Quali sono le lingue che conservano ancora oggi tratti differenziati o registri diversi per parlanti di genere differente?
“I classici esempi, i più descritti sono quello del giapponese (grammaticalizzato) ed un lavoro di parecchi anni fa (tra gli anni settanta ed ottanta) di Elinor Ochs sulle donne malgasce in cui venne fuori, soprattutto a livello lessicale, come queste donne avessero un lessico dell'aggressività. Questo ribaltava gli stereotipi dei gender studies relativi al modo di parlare delle donne secondo cui, da Lakoff in poi, si parlava di una certa politeness, una certa cortesia nel linguaggio delle donne.”
Professoressa Orletti, alcuni Paesi come la Svizzera e la Germania in cui il ruolo della donna nella società è riconosciuto ed apprezzabile in tutti i settori del mondo del lavoro, a cominciare da quello politico, hanno volto al femminile parecchi nomi di mestieri: secondo lei si tratta solo di una questione terminologica o di una vera e propria affermazione della donna? E in Italia?
“Molti anni fa vi furono dei lavori promossi dalla Commissione Pari Opportunità riguardo l'uso delle formule allocutive e dei titoli per riferirsi alle donne. Il problema è complesso, e dipende dagli atteggiamenti linguistici associati ai titoli volti al maschile o al femminile, come ad esempio la questione circa l'uso di ‘il segretario’ o ‘la segrataria’ della CGL. In realtà bisogna prima cambiare la realtà sociale, non ci può essere solo un cambio formale, poi la lingua si adegua per cui sarà ovvio che la Rettora avrà gli stessi poteri del Rettore. Nel mio caso, ad esempio, mi faccio chiamare ‘direttrice’ del Dipartimento, anche se la nostra Università, pur sensibile alla questione della donna, non ha ancora la carta intestata con il titolo al femminile.”

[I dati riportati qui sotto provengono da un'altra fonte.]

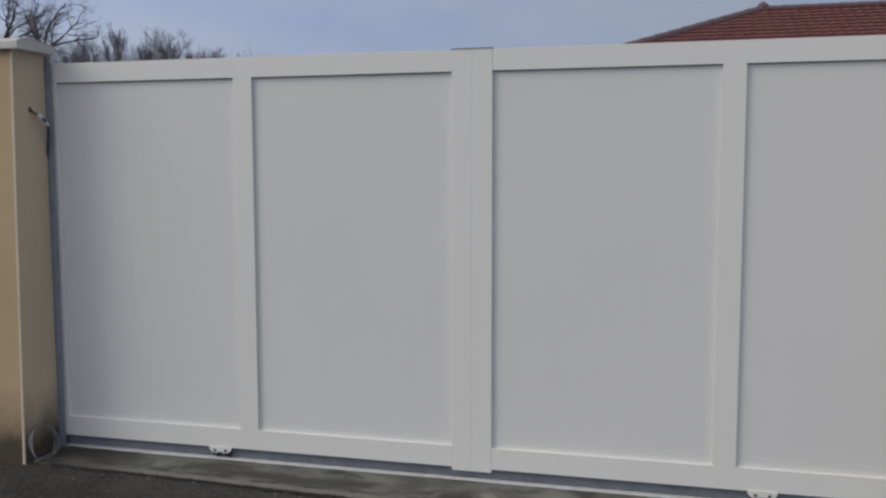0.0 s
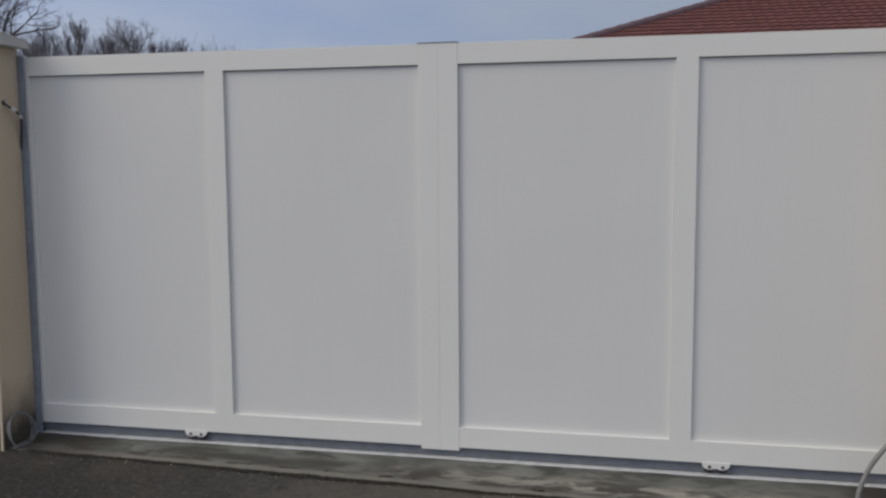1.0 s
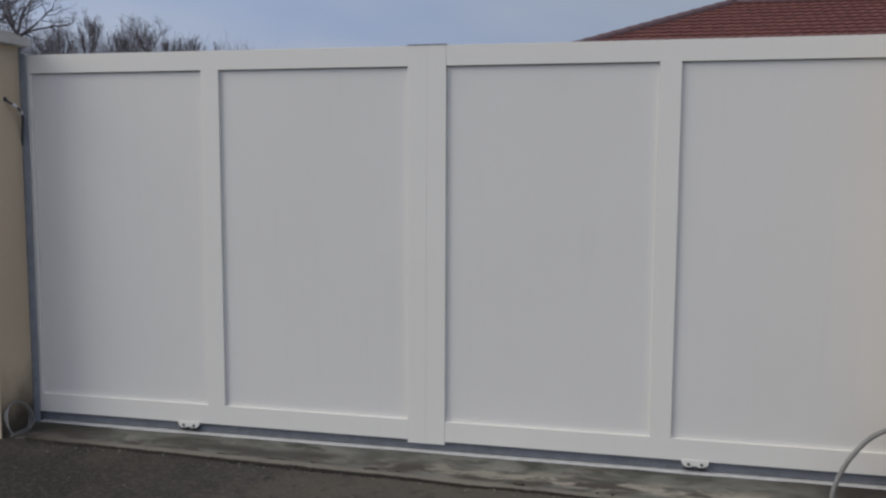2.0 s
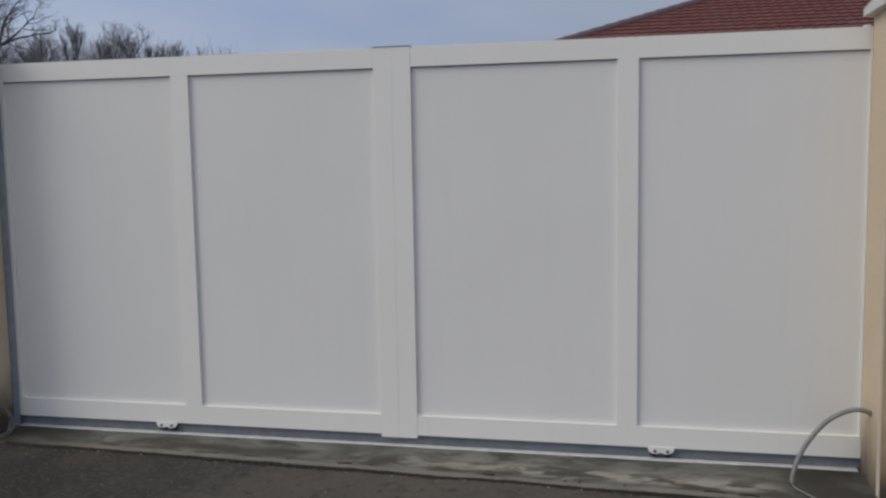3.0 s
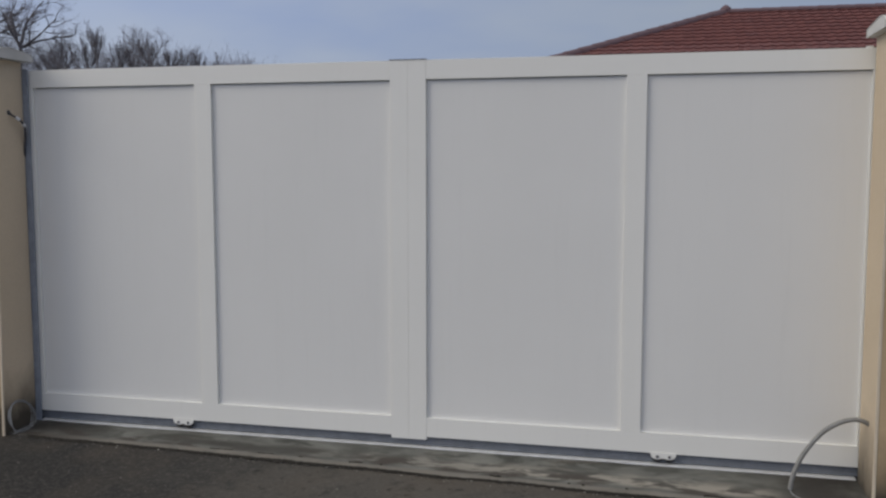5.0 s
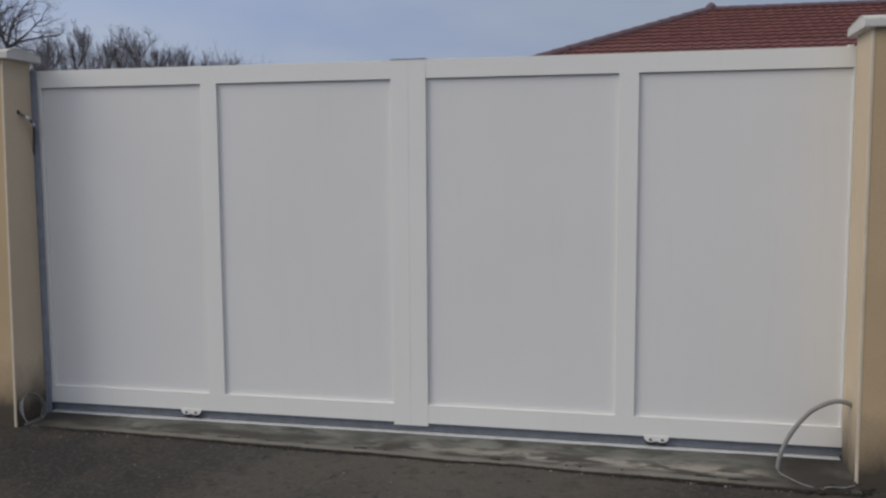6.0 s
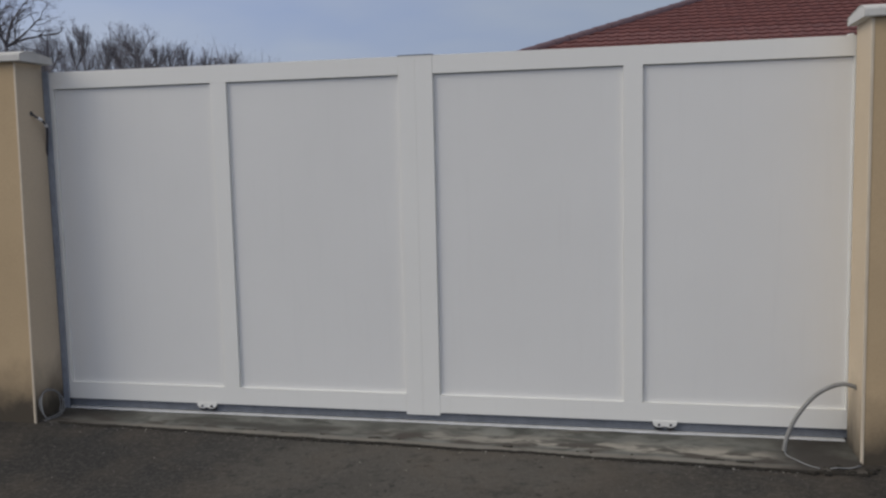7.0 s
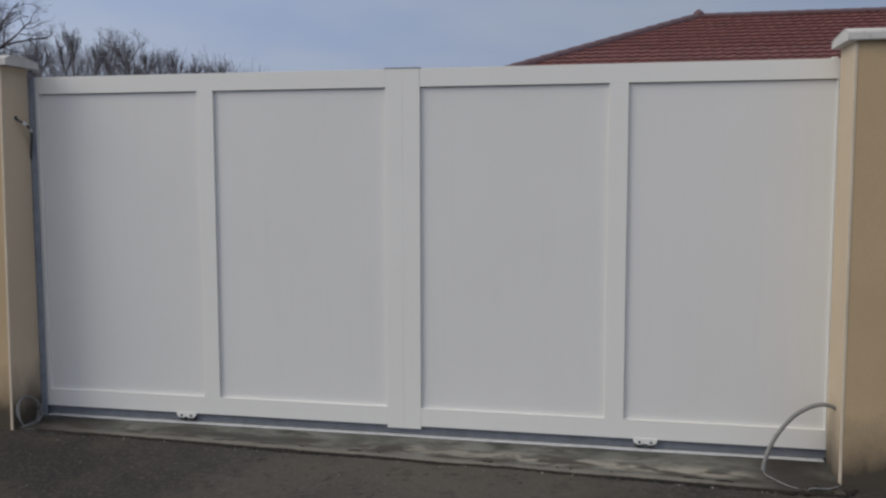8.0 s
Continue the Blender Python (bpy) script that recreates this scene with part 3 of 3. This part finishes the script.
tail = [(-2.066, -0.10, 0.046), (-2.05, -0.14, 0.043), (-2.05, -0.20, 0.041), (-2.07, -0.25, 0.040)]
part("tail", tube(smooth_path(tail, 5), 0.0024, 7), M_SHEATH, coil, smooth=True)

stub = thing("cable_stub", (-2.10, -0.13, 1.63), "dark cable end with two white connectors leaving the wall", "cable")
sp = [(-2.138, -0.128, 1.642), (-2.118, -0.122, 1.639), (-2.100, -0.116, 1.624), (-2.080, -0.096, 1.606), (-2.076, -0.075, 1.588), (-2.080, -0.054, 1.568), (-2.090, -0.038, 1.54), (-2.102, -0.028, 1.50),
      (-2.112, -0.021, 1.455), (-2.119, -0.014, 1.42)]
sl = smooth_path(sp, 6)
part("cable", tube(sl, 0.0052, 8), M_CABLE, stub, smooth=True)
for i in (15, 25):
    part("connector", tube(sl[i:i + 5], 0.0088, 10), M_TAPE, stub, "white connector", smooth=True)
part("gland", disc(0, 0, 0, 0.013, 0.008, 16, 0.002), M_CABLE, stub).matrix_basis = pose(-2.118, -0.123, 1.639, 0, 0, 90)

# ---- bare trees behind ----
def build_tree(at, height, seed, label, trunk=0.58, limbs=8, reach=0.40, turn=(0.22, 0.50), wiggle=0.05, lift=0.10, dense=1.0, girth=0.011, starts=(), spin=False):
    """A leafless tree: trunk, limbs and fine twigs as three meshes under one thing.
    starts: directions of the main limbs, all from the trunk's head, in place of limbs along it."""
    rng = random.Random(seed)
    base = Vector((*at, GROUND - 0.05))
    sets = {"trunk": ([], []), "crown": ([], []), "twig_crown": ([], [])}

    def limb(key, pts, r0, r1, sides):
        verts, faces = sets[key]
        o = len(verts)
        for i, q in enumerate(pts):
            d = (pts[min(i + 1, len(pts) - 1)] - pts[max(i - 1, 0)]).normalized()
            s = d.orthogonal().normalized()
            u = d.cross(s)
            r = r0 + (r1 - r0) * i / (len(pts) - 1)
            for k in range(sides):
                a = k * math.tau / sides
                verts.append(tuple(q + (s * math.cos(a) + u * math.sin(a)) * r))
        for i in range(len(pts) - 1):
            for k in range(sides):
                faces.append((o + i * sides + k, o + i * sides + (k + 1) % sides, o + (i + 1) * sides + (k + 1) % sides, o + (i + 1) * sides + k))

    def wild(s):
        return Vector((rng.gauss(0, s), rng.gauss(0, s), rng.gauss(0, s)))

    def grow(p, d, length, r, level):
        n = (7, 7, 5, 4, 3)[level]
        pts, q, way = [p], p.copy(), d.copy()
        for i in range(n):
            way = (way + wild(wiggle * (1 + 0.35 * level) if level else 0.012) + Vector((0, 0, lift if level else 0))).normalized()
            q = q + way * (length / n)
            pts.append(q)
        key = "trunk" if level == 0 else "crown" if level < 3 else "twig_crown"
        limb(key, pts, r, max(r * (0.40 if level else 0.55), 0.0020), (9, 6, 5, 3, 3)[level])
        if level == 4:
            return
        if level == 0 and starts:
            for way in rng.sample(starts, max(4, len(starts) - rng.randint(0, 2)) if spin else len(starts)):
                d = Vector(way) * (rng.uniform(0.75, 1.15) if spin else 1.0)
                if spin:
                    d.rotate(Matrix.Rotation(rng.uniform(-0.5, 0.5), 3, "Z"))
                    d.x += rng.gauss(0, 0.10)
                grow(pts[-1], d.normalized(), height * reach * d.length, r * 0.50, 1)
            return
        kids = (limbs, 8, 6, 5)[level] * (dense if level > 1 else 1)
        for k in range(int(kids)):
            f = rng.uniform(0.45 if level == 0 else 0.15, 1.0)
            i = min(int(f * n), n - 1)
            at_ = pts[i].lerp(pts[i + 1], f * n - i)
            along = (pts[i + 1] - pts[i]).normalized()
            side = along.orthogonal().normalized()
            side.rotate(Matrix.Rotation(rng.uniform(0, math.tau), 3, along))
            bend = rng.uniform(*turn)
            nd = (along * math.cos(bend) + side * math.sin(bend)).normalized()
            if level == 0:
                grow(at_, nd, height * reach * rng.uniform(0.75, 1.1), r * rng.uniform(0.30, 0.5), 1)
            else:
                grow(at_, nd, length * rng.uniform(0.40, 0.66) * (1.1 - 0.35 * f), max(r * (0.50 - 0.20 * f), 0.0032), level + 1)

    grow(base, Vector((0, 0, 1)), height * trunk, height * girth, 0)
    # fit the crown's top to the height
    top = max(v[2] for vs, _ in sets.values() for v in vs)
    k = height / (top - base.z)
    tree = thing("tree", base, label, "tree", "bare trees behind the gate")
    for key, mat in (("trunk", M_BARK), ("crown", M_BARK), ("twig_crown", M_TWIG)):
        me = bpy.data.meshes.new(key)
        me.from_pydata([tuple(base + (Vector(v) - base) * k) for v in sets[key][0]], [], sets[key][1])
        part_mesh(key, me, mat, tree, smooth=True, kind="stuff" if key != "trunk" else "")
    return tree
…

Ancora nell’ambito della comunicazione interculturale: come giudica il rapporto tra ricerca scientifica in questo settore e la messa in atto dei suoi risultati nel mondo politico-sociale?
“Noi che facciamo ricerca crediamo moltissimo nella possibilità che il nostro lavoro si traduca poi, se non in applicazioni, almeno in implicazioni sul piano politico e sociale. Certamente i tempi sono molto lunghi, in tutti i settori dall'immigrazione alla comunicazione medica – ed oggi le cose si sono complicate molto per la presenza di non nativi. Il lessico della comunicazione ai pazienti, anche quello utilizzato per le etichette esposte in luoghi comuni, non è trasparente già per i nativi, anche per quelli acculturati, e diventa assolutamente oscuro ed incomprensibile per i non nativi.
Noi ricerchiamo delle soluzioni ed offriamo il nostro lavoro alle istituzioni ma ci vorrebbe maggiore integrazione tra studiosi e istituzioni, a cominciare dalla modulistica, dagli avvisi e delle soluzioni per l'integrazione linguistica degli immigrati.”
Un’azione massmediale per salvare il Pianeta…
“Spegniamo i media per qualche secondo.”